Williams also said that being a stay-at-home mom requires skills similar to those practiced in an office: patience, presence, and remembering that kids [versus colleagues] are people too.

“When the day ends, I think, woah, this is difficult,” she says with a soft grin. “But I also think of all the people who don’t have this option, and realize this is the most important way I can spend my time.”

McKie says that women who stay at home are able to volunteer and get more involved in their childrens lives at school, and Williams said that this is one of the best parts about her job.

“I realized that before, I was missing out on things at Emma’s preschool,” she said. “And now, I have the chance to participate in any that I want.”
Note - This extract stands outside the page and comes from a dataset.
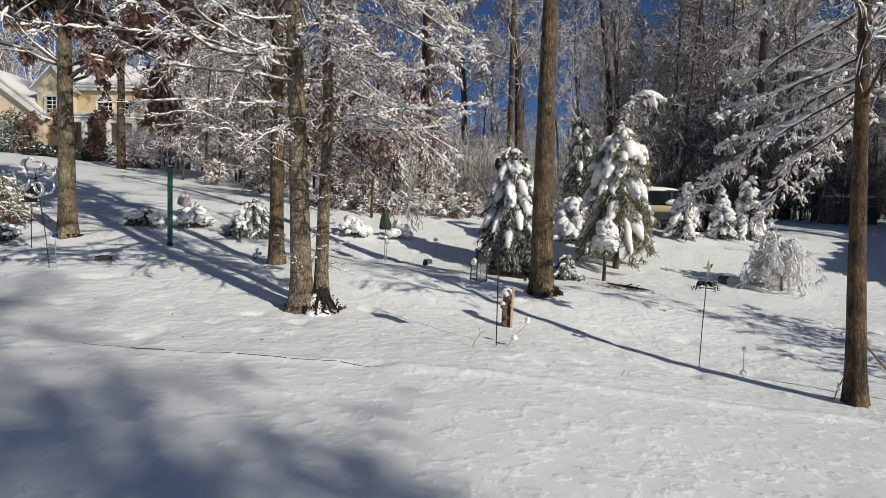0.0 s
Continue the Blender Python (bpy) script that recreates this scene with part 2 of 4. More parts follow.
def thing(name, x, y, label, category, group="", z=None, rz=0, kind=""):
    e = new(name)
    e.matrix_world = pose(x, y, H(x, y) if z is None else z, 0, 0, rz)
    return tagged(e, label, category, group, kind)


def box(bm, cx, cy, cz, sx, sy, sz, bevel=0.0, rot=None):
    r = bmesh.ops.create_cube(bm, size=1.0)
    v = r["verts"]
    bmesh.ops.scale(bm, vec=(sx, sy, sz), verts=v)
    if bevel:
        e = list({q for w in v for q in w.link_edges})
        v = list({w for f in bmesh.ops.bevel(bm, geom=e, offset=bevel, segments=2, profile=0.6, affect="EDGES")["faces"] for w in f.verts} | {w for w in v if w.is_valid})
    if rot is not None:
        bmesh.ops.rotate(bm, cent=(0, 0, 0), matrix=rot, verts=v)
    bmesh.ops.translate(bm, vec=(cx, cy, cz), verts=v)
    return v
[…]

As far as the future, Williams, also an exercise instructor and avid runner, is optimistic.

“I plan to live to be 100,” she said. “That means I can start a career as a psychologist at 50 and still have 20 years to fulfill my career goals…the apex of my career is still to come.”

Williams said that even though she has taken some time away from her career, she still feels like she has accomplishments.

“I feel successful, happy and well-adjusted,” she said. “I have engaged children with distinct personalities who have a lot to offer to the world, and most of all, I’m a part of that.”

Both Williams and McKie agreed that staying at home is a personal option and advised young women aspiring to be professionals and moms to do several things when faced with the choice:

“It is an individual decision,” said McKie. “You have to consider a lot of things including finances and interests.”

“Enjoy your career, but when you get to a bridge where family and kids are in the picture—follow your heart,” said Williams. “You really need to think about how quickly kids grow up---this is the time kids need their family most because it makes an impression on them for the rest of their lives.”